Problem:
Your task is to repeat all of the data exactly while excluding the pictures.
________________
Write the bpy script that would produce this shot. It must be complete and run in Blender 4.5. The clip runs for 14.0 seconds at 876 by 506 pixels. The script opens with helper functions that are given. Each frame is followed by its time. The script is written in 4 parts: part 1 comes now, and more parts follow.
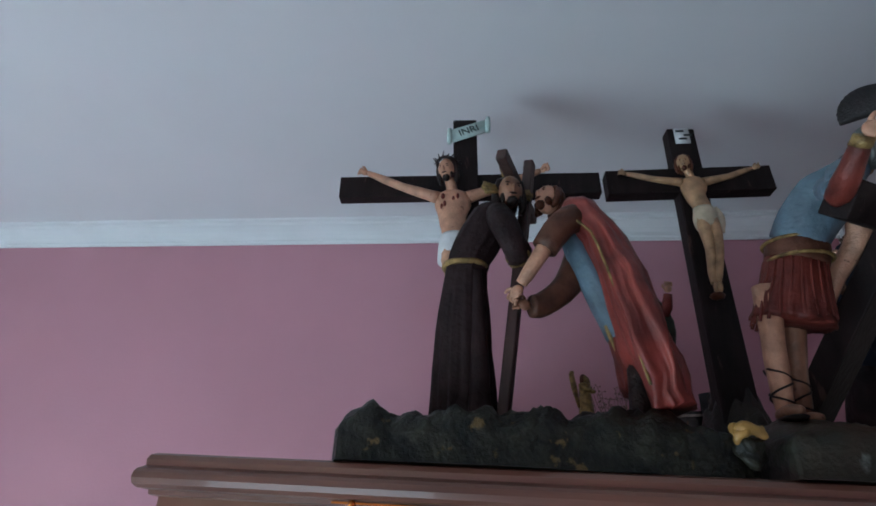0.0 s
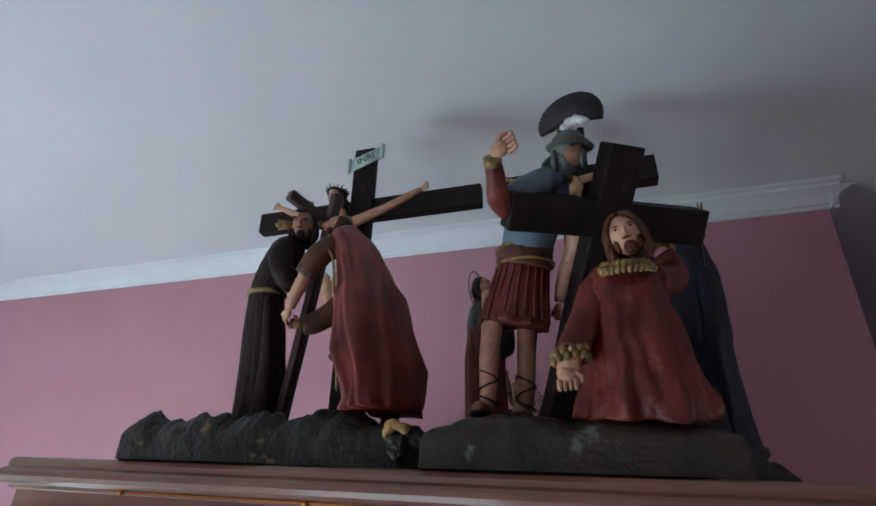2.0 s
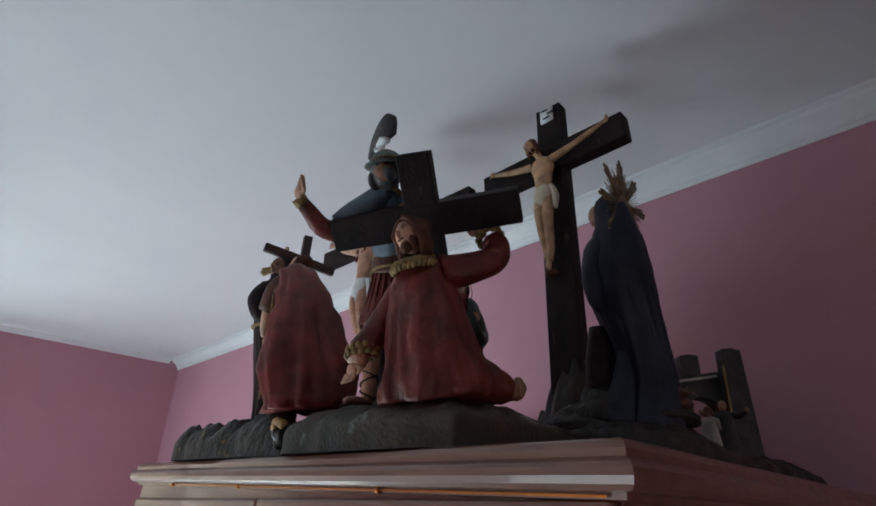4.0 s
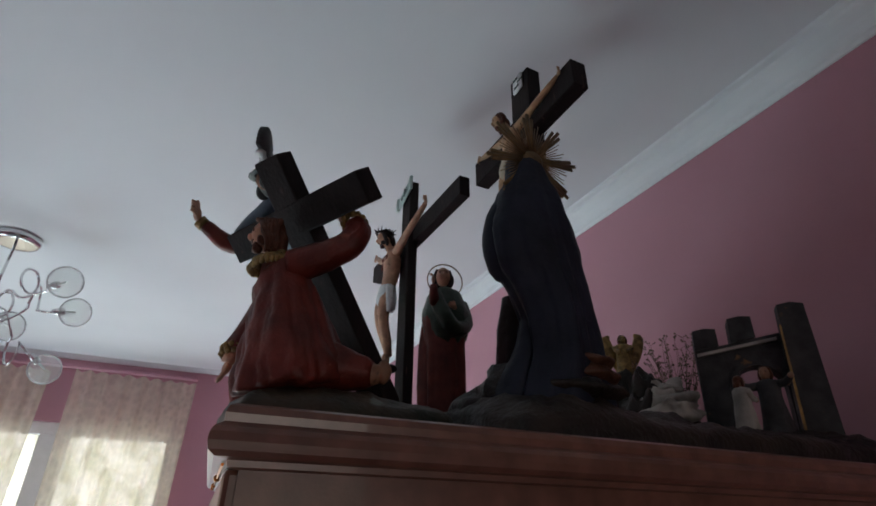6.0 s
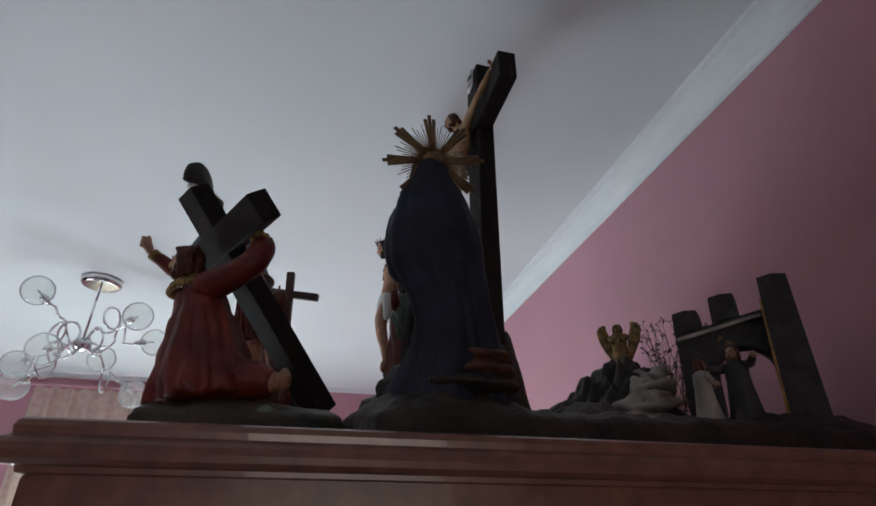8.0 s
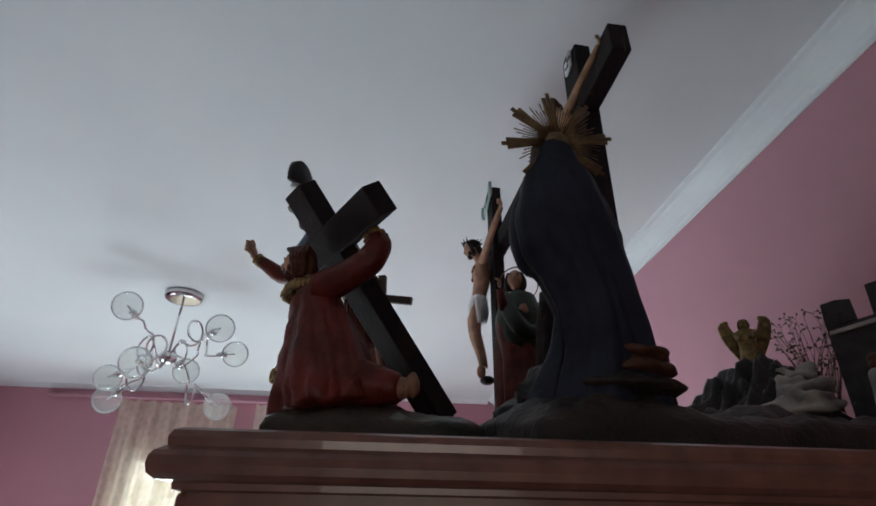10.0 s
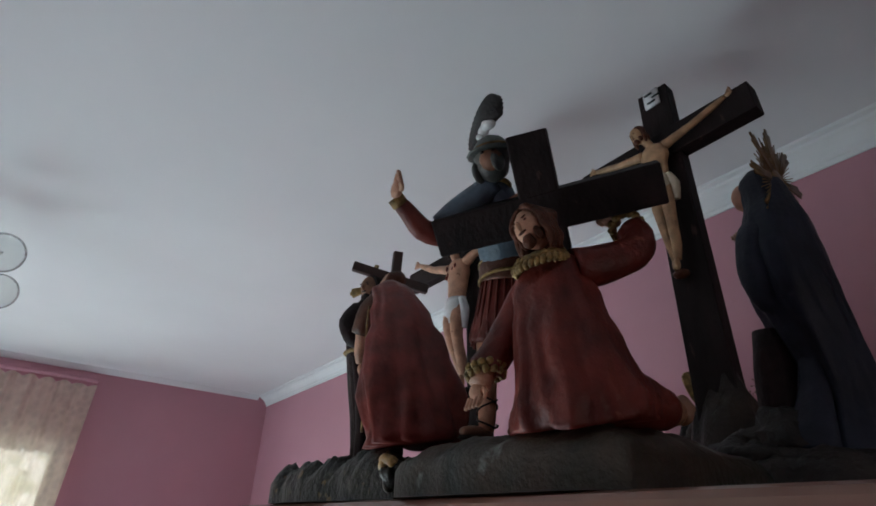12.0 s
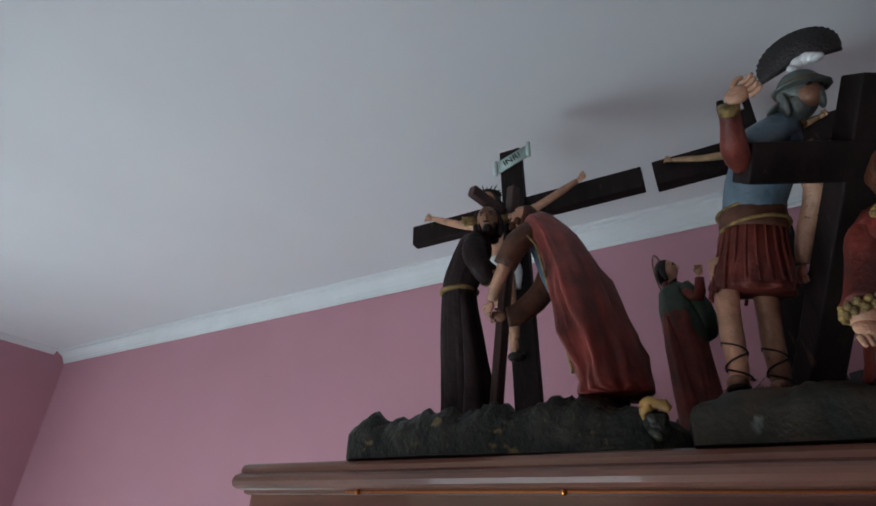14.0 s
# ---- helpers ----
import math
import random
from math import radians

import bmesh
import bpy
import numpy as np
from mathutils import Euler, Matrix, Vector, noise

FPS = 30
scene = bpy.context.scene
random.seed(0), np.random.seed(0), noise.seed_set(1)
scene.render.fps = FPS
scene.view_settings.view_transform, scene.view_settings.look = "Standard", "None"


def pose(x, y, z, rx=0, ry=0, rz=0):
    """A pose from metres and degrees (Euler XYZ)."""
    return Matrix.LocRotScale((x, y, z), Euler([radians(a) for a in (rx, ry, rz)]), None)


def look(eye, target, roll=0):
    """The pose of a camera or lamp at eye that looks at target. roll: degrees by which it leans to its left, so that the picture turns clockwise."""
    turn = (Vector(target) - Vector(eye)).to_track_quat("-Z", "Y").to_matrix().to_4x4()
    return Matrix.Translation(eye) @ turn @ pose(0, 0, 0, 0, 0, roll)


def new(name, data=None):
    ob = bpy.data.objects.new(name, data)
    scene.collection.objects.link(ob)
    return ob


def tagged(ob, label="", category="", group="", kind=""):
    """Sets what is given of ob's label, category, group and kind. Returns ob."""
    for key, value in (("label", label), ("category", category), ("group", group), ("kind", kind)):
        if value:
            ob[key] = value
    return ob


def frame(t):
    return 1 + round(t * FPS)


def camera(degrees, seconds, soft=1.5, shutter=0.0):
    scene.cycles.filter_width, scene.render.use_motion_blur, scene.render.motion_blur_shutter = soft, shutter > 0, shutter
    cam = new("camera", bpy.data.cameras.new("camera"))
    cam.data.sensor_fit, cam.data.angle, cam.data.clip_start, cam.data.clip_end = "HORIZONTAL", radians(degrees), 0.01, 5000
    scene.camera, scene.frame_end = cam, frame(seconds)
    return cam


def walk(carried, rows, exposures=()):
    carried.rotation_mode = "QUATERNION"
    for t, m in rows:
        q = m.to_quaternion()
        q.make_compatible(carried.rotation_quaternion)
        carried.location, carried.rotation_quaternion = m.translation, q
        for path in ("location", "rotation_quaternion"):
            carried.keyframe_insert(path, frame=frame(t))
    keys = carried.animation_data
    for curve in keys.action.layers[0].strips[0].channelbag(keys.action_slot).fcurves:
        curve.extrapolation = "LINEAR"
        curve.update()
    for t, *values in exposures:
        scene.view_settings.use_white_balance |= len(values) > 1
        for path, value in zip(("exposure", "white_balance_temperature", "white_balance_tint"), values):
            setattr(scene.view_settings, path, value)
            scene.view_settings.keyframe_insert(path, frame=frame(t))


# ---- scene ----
cam = camera(77.7, 14.0, soft=1.7)
PATH = [
    (0, (0.312, 0.234, 1.817), (0.132, 2.003, 2.731), 2.1),
    (0.5, (0.43, 0.195, 1.812), (0.153, 1.959, 2.712), 2.4),
    (1, (0.514, 0.151, 1.802), (0.141, 1.895, 2.708), 2.8),
    (1.2, (0.536, 0.139, 1.81), (0.136, 1.879, 2.71), 2.5),
    (1.5, (0.577, 0.155, 1.805), (0.114, 1.88, 2.707), 2.6),
    (2, (0.651, 0.224, 1.816), (0.065, 1.91, 2.718), 2.6),
    (2.2, (0.678, 0.248, 1.813), (0.039, 1.91, 2.724), 2.6),
    (2.5, (0.737, 0.254, 1.811), (-0.016, 1.878, 2.703), 2.5),
    (5, (1.102, 0.461, 1.804), (-0.409, 1.435, 2.682), 1.8),
    (5.5, (1.14, 0.527, 1.788), (-0.449, 1.364, 2.668), 1.7),
    (6, (1.131, 0.587, 1.797), (-0.512, 1.308, 2.682), 1.3),
    (6.5, (1.129, 0.648, 1.816), (-0.546, 1.314, 2.682), 1.5),
    (7, (1.156, 0.711, 1.809), (-0.542, 1.310, 2.680), 0.9),
    (9.5, (1.211, 0.776, 1.785), (-0.562, 0.92, 2.699), 1.0),
    (10, (1.142, 0.703, 1.8), (-0.624, 0.89, 2.72), 0.9),
    (10.5, (1.064, 0.633, 1.795), (-0.666, 1.023, 2.721), 1.1),
    (11, (1.047, 0.528, 1.803), (-0.627, 1.113, 2.728), 1.4),
    (11.5, (1.021, 0.427, 1.817), (-0.57, 1.196, 2.754), 1.6),
    (12, (0.898, 0.366, 1.822), (-0.52, 1.41, 2.77), 1.8),
    (12.5, (0.809, 0.288, 1.808), (-0.432, 1.526, 2.771), 2.1),
    (13, (0.742, 0.214, 1.805), (-0.372, 1.567, 2.768), 2.2),
    (13.5, (0.654, 0.196, 1.792), (-0.369, 1.615, 2.762), 2.0),
    (14, (0.543, 0.209, 1.787), (-0.337, 1.724, 2.752), 2.0),
]
EXPOSURES = [(0, -0.49, 5850, 9), (2.5, -0.24, 6170, 9), (5, -0.42, 6450, 11), (6.3, -0.55, 6500, 12), (7.2, -0.28, 6520, 12), (9.5, -0.32, 6580, 12), (10.5, -0.49, 6500, 11), (11.3, -0.69, 6500, 11), (12.5, -0.53, 6550, 12), (14, -0.58, 6400, 11)]
walk(cam, [(t, look(eye, target, roll)) for t, eye, target, roll in PATH], EXPOSURES)

# ---- world, light ----
world = bpy.data.worlds.new("sky")
world.use_nodes = True
scene.world = world
wn = world.node_tree.nodes
sky = wn.new("ShaderNodeTexSky")
sky.sky_type, sky.sun_disc, sky.sun_elevation, sky.sun_rotation = "NISHITA", False, radians(38), radians(200)
world.node_tree.links.new(sky.outputs[0], wn["Background"].inputs[0])
wn["Background"].inputs[1].default_value = 0.1

FLOOR_Z, CEIL_Z = 0.0, 2.48
WEST, EAST, SOUTH, NORTH, FAR = -1.93, 3.4, -1.30, 1.376, 3.1
WIN_Y0, WIN_Y1, WIN_Z0, WIN_Z1 = -0.58, 0.58, 0.12, 2.17



def area_lamp(name, size_h, size_v, watts, tint, eye, target, spread=math.pi):
    """An area lamp set in a wall opening, for sky light or added fill."""
    la = bpy.data.lights.new(name, "AREA")
    la.spread = spread
    la.shape, la.size, la.size_y, la.energy, la.color = "RECTANGLE", size_h, size_v, watts, tint
    new(name, la).matrix_world = look(eye, target)


area_lamp("window_daylight", 1.06, 0.72, 88, (0.66, 0.87, 0.97), (WEST - 0.03, 0, 0.64), (WEST + 1, 0.1, 0.96))
# Added fill lamp behind an unseen opening in the south wall.
area_lamp("south_fill", 1.1, 1.0, 22, (0.80, 0.93, 1.0), (-0.75, SOUTH - 0.05, 0.6), (-0.6, SOUTH + 1, 0.9))

# Added narrow fill lamp, brightens the cabinet's dark east side.
area_lamp("east_fill", 1.0, 1.4, 2.2, (1.0, 0.90, 0.82), (EAST + 0.05, 0.95, 1.1), (EAST - 1, 0.95, 1.05), radians(55))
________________
Expected output:
Write the bpy script that would produce this shot. It must be complete and run in Blender 4.5. The clip runs for 14.0 seconds at 876 by 506 pixels. The script opens with helper functions that are given. Each frame is followed by its time. The script is written in 4 parts: part 1 comes now, and more parts follow.
0.0 s
2.0 s
4.0 s
6.0 s
8.0 s
10.0 s
12.0 s
14.0 s
# ---- helpers ----
import math
import random
from math import radians

import bmesh
import bpy
import numpy as np
from mathutils import Euler, Matrix, Vector, noise

FPS = 30
scene = bpy.context.scene
random.seed(0), np.random.seed(0), noise.seed_set(1)
scene.render.fps = FPS
scene.view_settings.view_transform, scene.view_settings.look = "Standard", "None"


def pose(x, y, z, rx=0, ry=0, rz=0):
    """A pose from metres and degrees (Euler XYZ)."""
    return Matrix.LocRotScale((x, y, z), Euler([radians(a) for a in (rx, ry, rz)]), None)


def look(eye, target, roll=0):
    """The pose of a camera or lamp at eye that looks at target. roll: degrees by which it leans to its left, so that the picture turns clockwise."""
    turn = (Vector(target) - Vector(eye)).to_track_quat("-Z", "Y").to_matrix().to_4x4()
    return Matrix.Translation(eye) @ turn @ pose(0, 0, 0, 0, 0, roll)


def new(name, data=None):
    ob = bpy.data.objects.new(name, data)
    scene.collection.objects.link(ob)
    return ob


def tagged(ob, label="", category="", group="", kind=""):
    """Sets what is given of ob's label, category, group and kind. Returns ob."""
    for key, value in (("label", label), ("category", category), ("group", group), ("kind", kind)):
        if value:
            ob[key] = value
    return ob


def frame(t):
    return 1 + round(t * FPS)


def camera(degrees, seconds, soft=1.5, shutter=0.0):
    scene.cycles.filter_width, scene.render.use_motion_blur, scene.render.motion_blur_shutter = soft, shutter > 0, shutter
    cam = new("camera", bpy.data.cameras.new("camera"))
    cam.data.sensor_fit, cam.data.angle, cam.data.clip_start, cam.data.clip_end = "HORIZONTAL", radians(degrees), 0.01, 5000
    scene.camera, scene.frame_end = cam, frame(seconds)
    return cam


def walk(carried, rows, exposures=()):
    carried.rotation_mode = "QUATERNION"
    for t, m in rows:
        q = m.to_quaternion()
        q.make_compatible(carried.rotation_quaternion)
        carried.location, carried.rotation_quaternion = m.translation, q
        for path in ("location", "rotation_quaternion"):
            carried.keyframe_insert(path, frame=frame(t))
    keys = carried.animation_data
    for curve in keys.action.layers[0].strips[0].channelbag(keys.action_slot).fcurves:
        curve.extrapolation = "LINEAR"
        curve.update()
    for t, *values in exposures:
        scene.view_settings.use_white_balance |= len(values) > 1
        for path, value in zip(("exposure", "white_balance_temperature", "white_balance_tint"), values):
            setattr(scene.view_settings, path, value)
            scene.view_settings.keyframe_insert(path, frame=frame(t))


# ---- scene ----
cam = camera(77.7, 14.0, soft=1.7)
PATH = [
    (0, (0.312, 0.234, 1.817), (0.132, 2.003, 2.731), 2.1),
    (0.5, (0.43, 0.195, 1.812), (0.153, 1.959, 2.712), 2.4),
    (1, (0.514, 0.151, 1.802), (0.141, 1.895, 2.708), 2.8),
    (1.2, (0.536, 0.139, 1.81), (0.136, 1.879, 2.71), 2.5),
    (1.5, (0.577, 0.155, 1.805), (0.114, 1.88, 2.707), 2.6),
    (2, (0.651, 0.224, 1.816), (0.065, 1.91, 2.718), 2.6),
    (2.2, (0.678, 0.248, 1.813), (0.039, 1.91, 2.724), 2.6),
    (2.5, (0.737, 0.254, 1.811), (-0.016, 1.878, 2.703), 2.5),
    (5, (1.102, 0.461, 1.804), (-0.409, 1.435, 2.682), 1.8),
    (5.5, (1.14, 0.527, 1.788), (-0.449, 1.364, 2.668), 1.7),
    (6, (1.131, 0.587, 1.797), (-0.512, 1.308, 2.682), 1.3),
    (6.5, (1.129, 0.648, 1.816), (-0.546, 1.314, 2.682), 1.5),
    (7, (1.156, 0.711, 1.809), (-0.542, 1.310, 2.680), 0.9),
    (9.5, (1.211, 0.776, 1.785), (-0.562, 0.92, 2.699), 1.0),
    (10, (1.142, 0.703, 1.8), (-0.624, 0.89, 2.72), 0.9),
    (10.5, (1.064, 0.633, 1.795), (-0.666, 1.023, 2.721), 1.1),
    (11, (1.047, 0.528, 1.803), (-0.627, 1.113, 2.728), 1.4),
    (11.5, (1.021, 0.427, 1.817), (-0.57, 1.196, 2.754), 1.6),
    (12, (0.898, 0.366, 1.822), (-0.52, 1.41, 2.77), 1.8),
    (12.5, (0.809, 0.288, 1.808), (-0.432, 1.526, 2.771), 2.1),
    (13, (0.742, 0.214, 1.805), (-0.372, 1.567, 2.768), 2.2),
    (13.5, (0.654, 0.196, 1.792), (-0.369, 1.615, 2.762), 2.0),
    (14, (0.543, 0.209, 1.787), (-0.337, 1.724, 2.752), 2.0),
]
EXPOSURES = [(0, -0.49, 5850, 9), (2.5, -0.24, 6170, 9), (5, -0.42, 6450, 11), (6.3, -0.55, 6500, 12), (7.2, -0.28, 6520, 12), (9.5, -0.32, 6580, 12), (10.5, -0.49, 6500, 11), (11.3, -0.69, 6500, 11), (12.5, -0.53, 6550, 12), (14, -0.58, 6400, 11)]
walk(cam, [(t, look(eye, target, roll)) for t, eye, target, roll in PATH], EXPOSURES)

# ---- world, light ----
world = bpy.data.worlds.new("sky")
world.use_nodes = True
scene.world = world
wn = world.node_tree.nodes
sky = wn.new("ShaderNodeTexSky")
sky.sky_type, sky.sun_disc, sky.sun_elevation, sky.sun_rotation = "NISHITA", False, radians(38), radians(200)
world.node_tree.links.new(sky.outputs[0], wn["Background"].inputs[0])
wn["Background"].inputs[1].default_value = 0.1

FLOOR_Z, CEIL_Z = 0.0, 2.48
WEST, EAST, SOUTH, NORTH, FAR = -1.93, 3.4, -1.30, 1.376, 3.1
WIN_Y0, WIN_Y1, WIN_Z0, WIN_Z1 = -0.58, 0.58, 0.12, 2.17



def area_lamp(name, size_h, size_v, watts, tint, eye, target, spread=math.pi):
    """An area lamp set in a wall opening, for sky light or added fill."""
    la = bpy.data.lights.new(name, "AREA")
    la.spread = spread
    la.shape, la.size, la.size_y, la.energy, la.color = "RECTANGLE", size_h, size_v, watts, tint
    new(name, la).matrix_world = look(eye, target)


area_lamp("window_daylight", 1.06, 0.72, 88, (0.66, 0.87, 0.97), (WEST - 0.03, 0, 0.64), (WEST + 1, 0.1, 0.96))
# Added fill lamp behind an unseen opening in the south wall.
area_lamp("south_fill", 1.1, 1.0, 22, (0.80, 0.93, 1.0), (-0.75, SOUTH - 0.05, 0.6), (-0.6, SOUTH + 1, 0.9))

# Added narrow fill lamp, brightens the cabinet's dark east side.
area_lamp("east_fill", 1.0, 1.4, 2.2, (1.0, 0.90, 0.82), (EAST + 0.05, 0.95, 1.1), (EAST - 1, 0.95, 1.05), radians(55))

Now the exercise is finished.